Lords of the roust
Starsky & Hutch
Director Todd Phillips moves fluidly from the neo-cracker-barrel camaraderie and toasted brains of last year’s Old School to the reluctant partnering and burnt rubber of old-school TV cop shows with a slight but amusing spoof of Starsky & Hutch. Phillips and his co-writers transform the characters created by producer William Blinn in the 1970s from hip-bachelor crime fighters into a comic odd couple of law enforcement. Considering the inherent easy targets that populate the disco era and cop-buddy action-dramas in general, this is not much of a stretch. But the film is as clever as it is silly, more warmhearted than sentimental and just as irreverent as it is nostalgic.Hollywood studios long have gazed down upon the television shows of the 1960s and 1970s as a mother lode of product ready to repackage and market. The game plan is to dust off a once-popular series that will lure baby boomers away from their home-entertainment centers, inject it with stars and sensibilities embraced by the large popcorn-permeated teen audience and retool it in the name of fresh entertainment.

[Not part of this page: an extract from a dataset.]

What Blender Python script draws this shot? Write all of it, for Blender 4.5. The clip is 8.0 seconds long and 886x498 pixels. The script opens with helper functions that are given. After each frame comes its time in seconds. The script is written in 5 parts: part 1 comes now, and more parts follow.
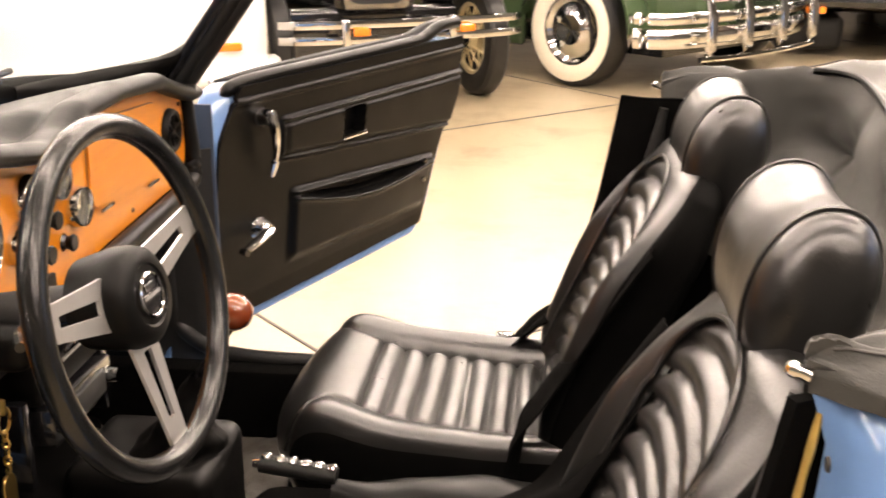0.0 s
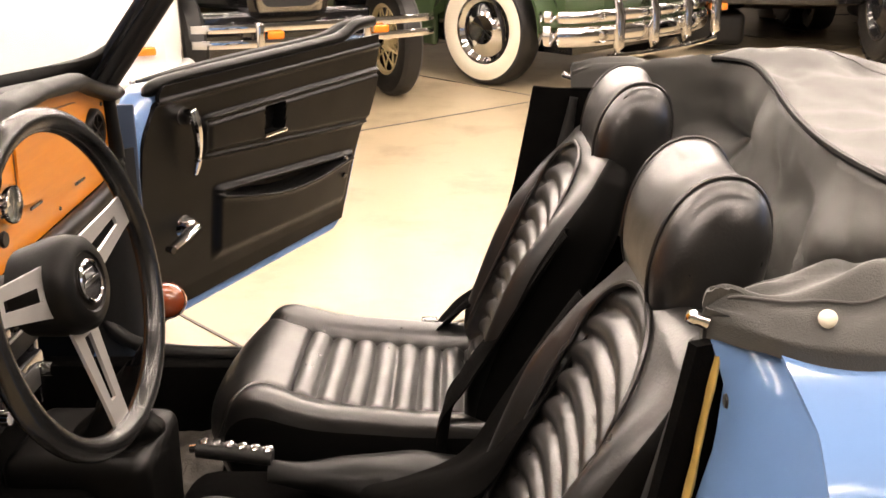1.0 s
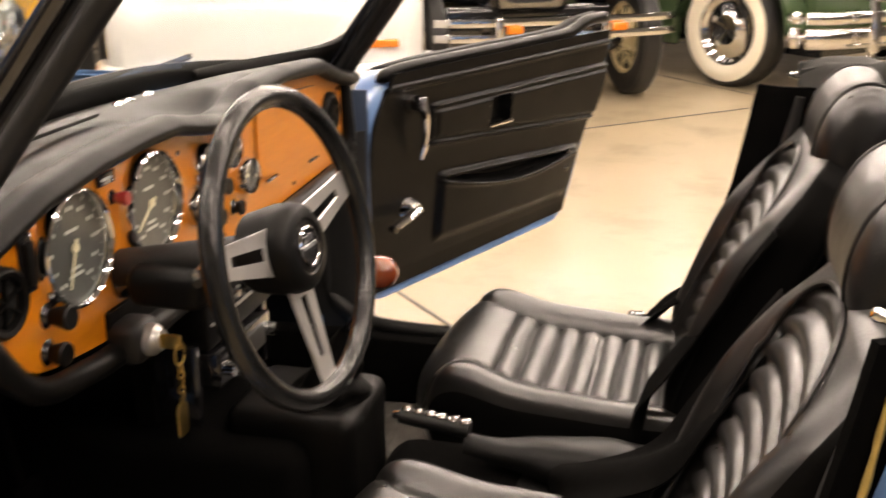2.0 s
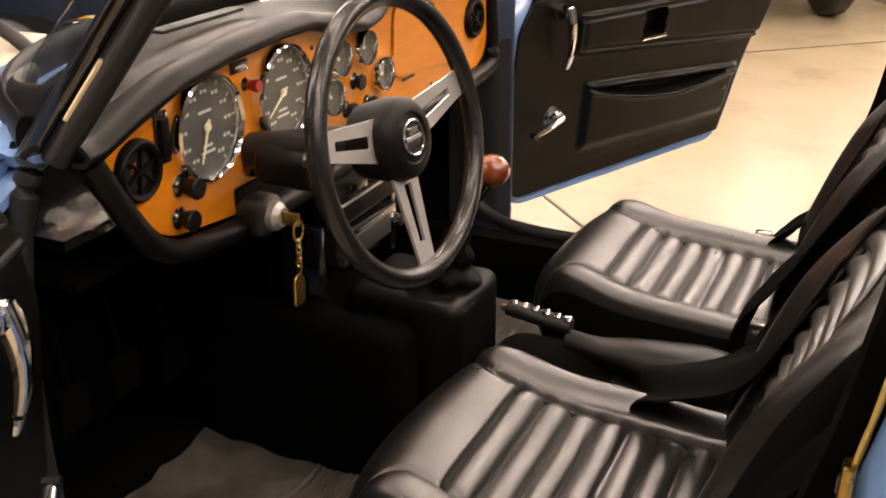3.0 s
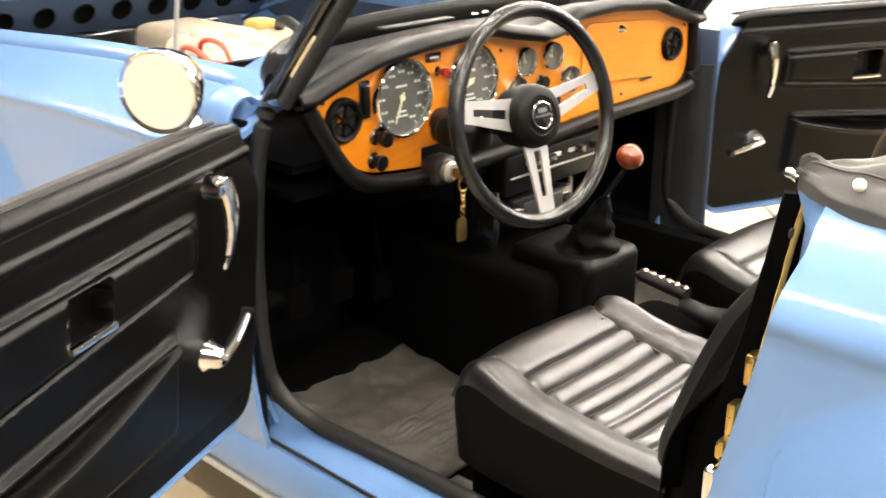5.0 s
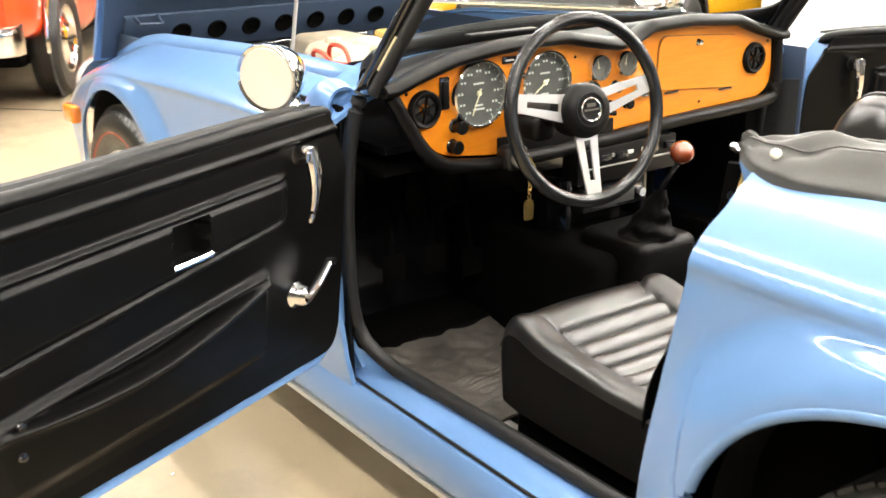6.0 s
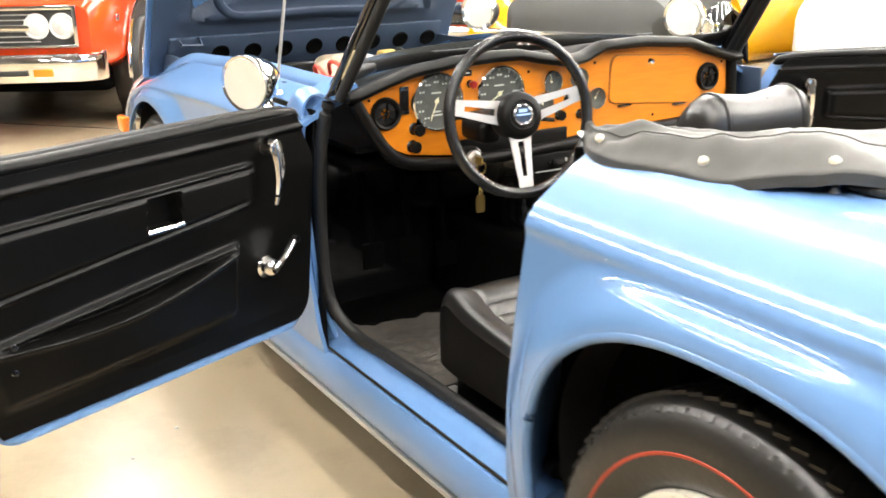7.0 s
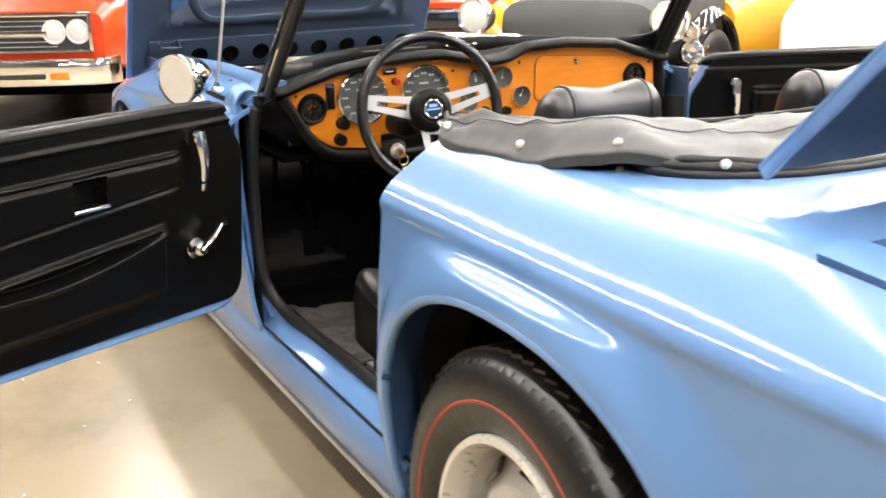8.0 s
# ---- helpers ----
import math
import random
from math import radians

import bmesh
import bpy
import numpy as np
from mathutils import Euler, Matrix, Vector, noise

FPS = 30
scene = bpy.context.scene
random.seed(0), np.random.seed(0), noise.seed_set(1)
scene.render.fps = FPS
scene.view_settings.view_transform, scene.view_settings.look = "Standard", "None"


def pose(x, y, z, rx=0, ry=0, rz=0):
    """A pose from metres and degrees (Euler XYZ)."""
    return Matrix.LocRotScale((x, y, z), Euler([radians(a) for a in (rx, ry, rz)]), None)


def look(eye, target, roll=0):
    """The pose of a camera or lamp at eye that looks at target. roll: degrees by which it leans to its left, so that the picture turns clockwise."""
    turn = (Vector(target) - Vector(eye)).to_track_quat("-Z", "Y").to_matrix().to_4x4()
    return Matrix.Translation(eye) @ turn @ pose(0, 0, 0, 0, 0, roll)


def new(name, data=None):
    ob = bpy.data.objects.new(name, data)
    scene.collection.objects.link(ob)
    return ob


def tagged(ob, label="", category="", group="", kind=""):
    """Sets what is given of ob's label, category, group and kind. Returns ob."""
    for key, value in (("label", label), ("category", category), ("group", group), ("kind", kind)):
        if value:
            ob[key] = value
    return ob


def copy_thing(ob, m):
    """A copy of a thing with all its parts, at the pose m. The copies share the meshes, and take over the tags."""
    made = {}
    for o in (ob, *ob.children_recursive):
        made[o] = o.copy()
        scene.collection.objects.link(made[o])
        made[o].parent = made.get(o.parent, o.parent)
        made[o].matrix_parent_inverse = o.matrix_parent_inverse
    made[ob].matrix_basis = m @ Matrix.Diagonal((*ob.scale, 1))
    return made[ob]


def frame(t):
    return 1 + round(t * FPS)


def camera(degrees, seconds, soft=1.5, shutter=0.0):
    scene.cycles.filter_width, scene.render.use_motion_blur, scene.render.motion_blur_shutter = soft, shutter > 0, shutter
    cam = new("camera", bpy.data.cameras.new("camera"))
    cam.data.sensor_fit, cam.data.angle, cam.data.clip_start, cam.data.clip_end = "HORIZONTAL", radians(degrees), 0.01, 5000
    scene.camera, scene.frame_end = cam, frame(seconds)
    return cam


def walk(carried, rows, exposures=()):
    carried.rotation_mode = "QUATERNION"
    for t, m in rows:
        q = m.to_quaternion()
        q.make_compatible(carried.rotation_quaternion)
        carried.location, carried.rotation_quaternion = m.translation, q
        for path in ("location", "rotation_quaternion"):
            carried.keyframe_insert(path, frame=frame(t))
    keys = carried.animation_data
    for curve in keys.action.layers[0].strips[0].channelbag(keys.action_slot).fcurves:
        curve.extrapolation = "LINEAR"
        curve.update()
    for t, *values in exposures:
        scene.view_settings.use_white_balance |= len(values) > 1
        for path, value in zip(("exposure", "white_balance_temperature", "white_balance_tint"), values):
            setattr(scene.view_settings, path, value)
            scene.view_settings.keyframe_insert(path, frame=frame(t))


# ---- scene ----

Impressive examples of these resuscitated and cross-pollinated relics are rare. Most of the comedies, such as the better-than-average clone The Addams Family, are hit-and-miss affairs. Most of the cop/spy shows are either stillborn (The Avengers and The Mod Squad) or a monstrous mess (Charlie’s Angels and Mission Impossible). The Fugitive was one rare, exhilarating commercial and critical success, but the relentless gleaning of past network hits has spawned many more big-screen wieners than winners.
Starsky & Hutch made the Nielsen rating’s Top 20 list when it debuted in 1975 (the year current contemporary Charlie’s Angel Drew Barrymore was born) above such strong incumbents as Kojak, Baretta and even The Streets of San Francisco. It never made the Top 20 again, but stars Paul Michael Glaser and David Soul—all hunky and heroic in tight jeans and their pavement-chewing Ford Gran Torino—stalked and chased urban bad guys for three more seasons before being put out to pasture.
Phillips and company have approached the original characters and material, which were all about clothes, hair, cars and the hustle of the street, as a goofy homage. Though the film misses several chances to really bust loose, it nonetheless provides a steady stream of grins.
Starsky & Hutch the movie is the back story that the series never provided. It begins with an introduction to the two very different but ultimately complementary cops and then segues into their coupling and first assignment. A dead body (a “floater”) turns up in the coastal city’s bay, and the two find time to date a couple of cheerleaders while tracking down a businessman turned drug peddler who sells cocaine that tastes and looks like artificial sweetener and has no smell.
Ben Stiller is all sun-glassed bravado and perm as the intense, by-the-book plainclothes detective Dave Starsky, who has gone through 12 partners in his four years behind the shield and lives in the shadow of his cop mother, a legend on the force. His mantra: “In Bay City, when you cross the line, your nuts are mine.” There are no misdemeanors too small for punishment to this crusader. There is just the law. Owen Wilson is more soft-spoken and politely larcenous as the laconic Ken “Hutch” Hutchinson, who picks up pocket cash by robbing bookies. The two actors have been paired often before (including in Zoolander, Meet the Parents and The Royal Tenenbaums), and their repartee feels very organic.
The cast includes former blaxploitation icon Fred Williamson as Capt. Doby, Snoop Dogg (real name: Calvin Broadus) playing more himself than the original snitch-pimp Huggy Bear (“I lay it out; you play it out,” he tells the cops) and Vince Vaughn as a smug dope kingpin. There’s no Old School streaking, but Will Ferrell makes an appearance as a hairnet-capped convict with a peculiar fetish.
Starsky & Hutch is about cops who wrap themselves in hand towels rather than full-length towels in the locker room, who may like each other much more than their superiors would approve of, who masquerade as Easy Rider look-alikes and who participate in a disco-dancing showdown. If the film makes any point at all, it is that sometimes poking fun at the past is better than playing it straight. At least the laughs and groans this film produces are all intentional.